Two Creeks is a town in Manitowoc County, Wisconsin, United States. The population was 390 at the 2020 census.

== Communities ==

- Two Creeks is a defunct community located on the eastern end of Two Creeks Road. A fire from a blacksmith destroyed much of the original site in October 1918. The site is now Two Creeks County Park.
- West Two Creeks (signed by the Wisconsin Department of Transportation as "Two Creeks") is an unincorporated community at the intersection of Wisconsin Highway 42 and Two Creeks Road.

==Geography==
According to the United States Census Bureau, the town has a total area of 14.9 square miles (38.5 km^{2}), all land.

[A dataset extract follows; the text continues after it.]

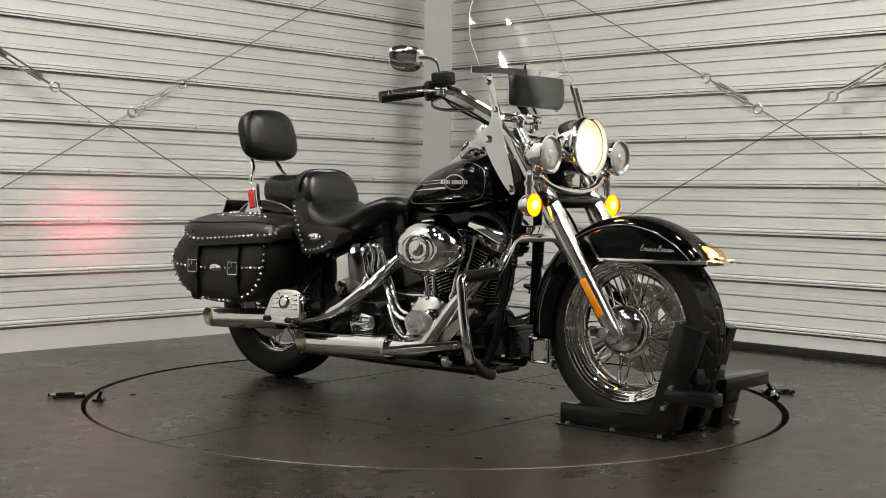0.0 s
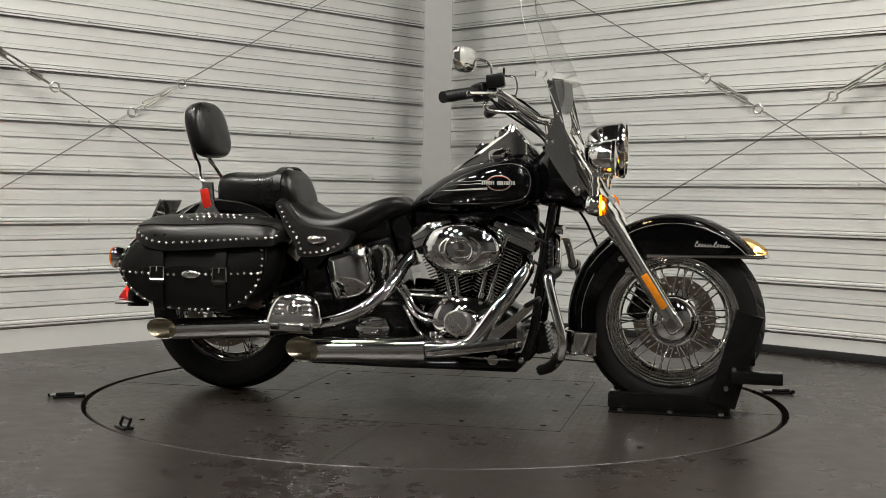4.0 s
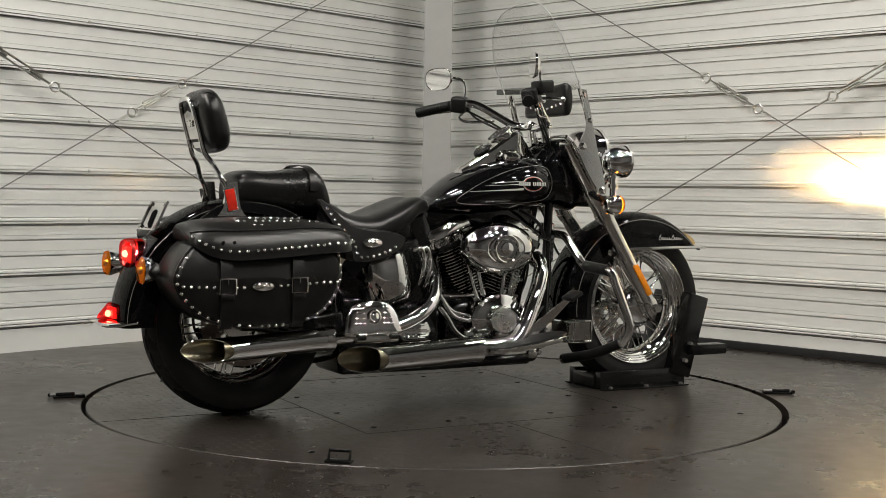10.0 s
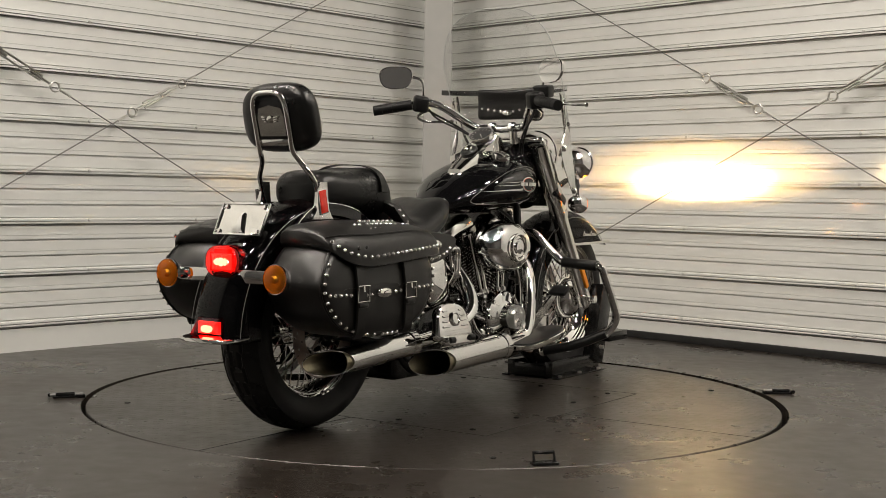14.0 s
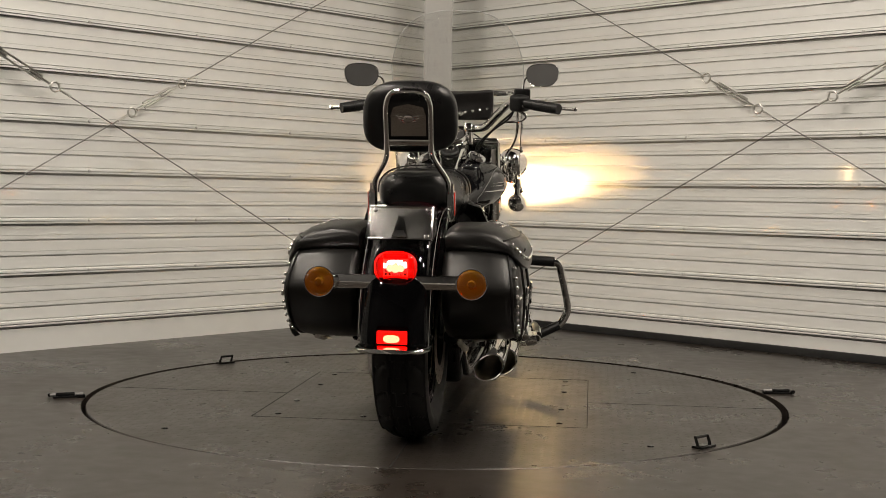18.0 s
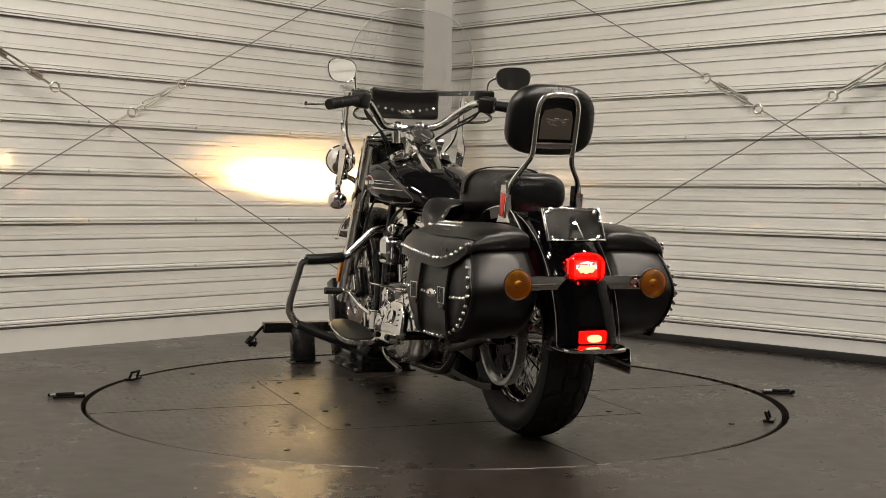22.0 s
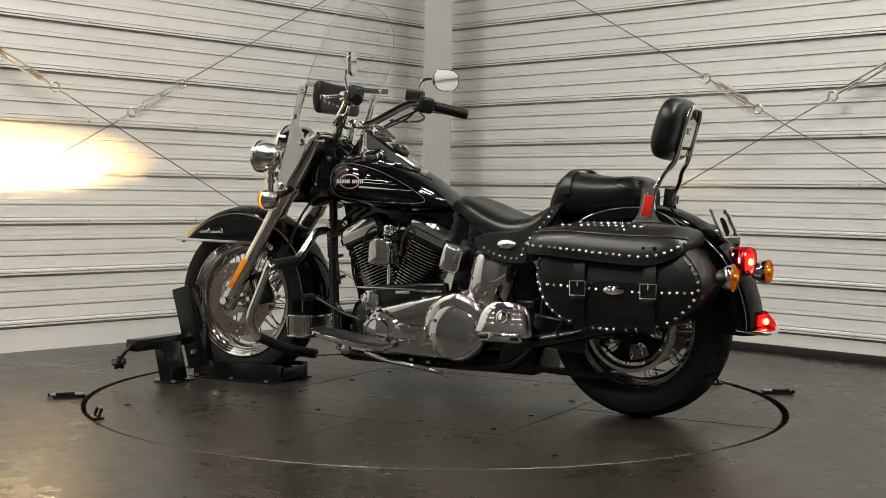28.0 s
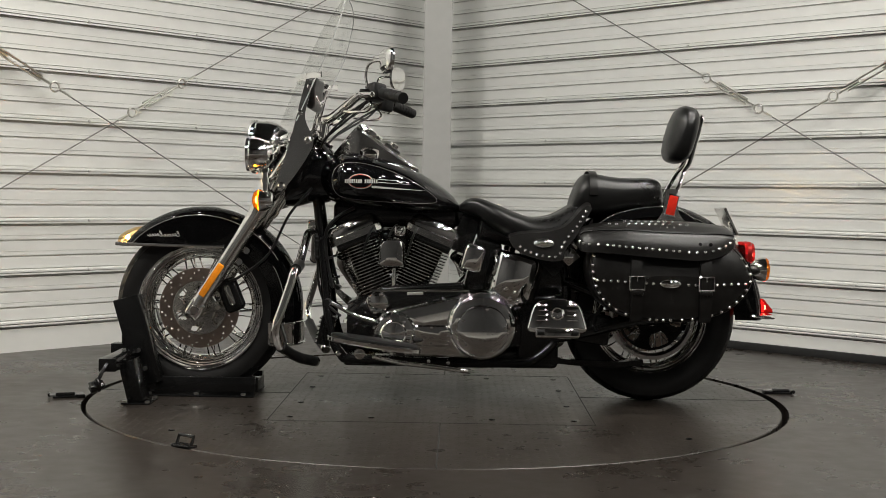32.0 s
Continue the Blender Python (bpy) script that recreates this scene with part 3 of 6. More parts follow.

Two Creeks is located on the shore of Lake Michigan. The Two Creeks Buried Forest State Natural Area is located north of the town.

==Demographics==
As of the census of 2020, there were 390 people, and 148 households residing in the town. The racial makeup of the town was 96.15% White, 0.25% Native American, 0.18% Pacific Islander, 1.51% from other races. Hispanic or Latino people of any race were 2.60% of the population.

In the town, the median age is 42.5 years old with 20.8% of the population at least 65 years old.

The median income for a household in the town was $76,250, and the median income for a family was $90,000.

==Economy==
The Point Beach Nuclear Plant is located in the town.

==History==
The town celebrated its sesquicentennial on August 15, 2009.

In 2021, the Wisconsin Shipwreck Coast National Marine Sanctuary was established in the waters of Lake Michigan off Two Creeks.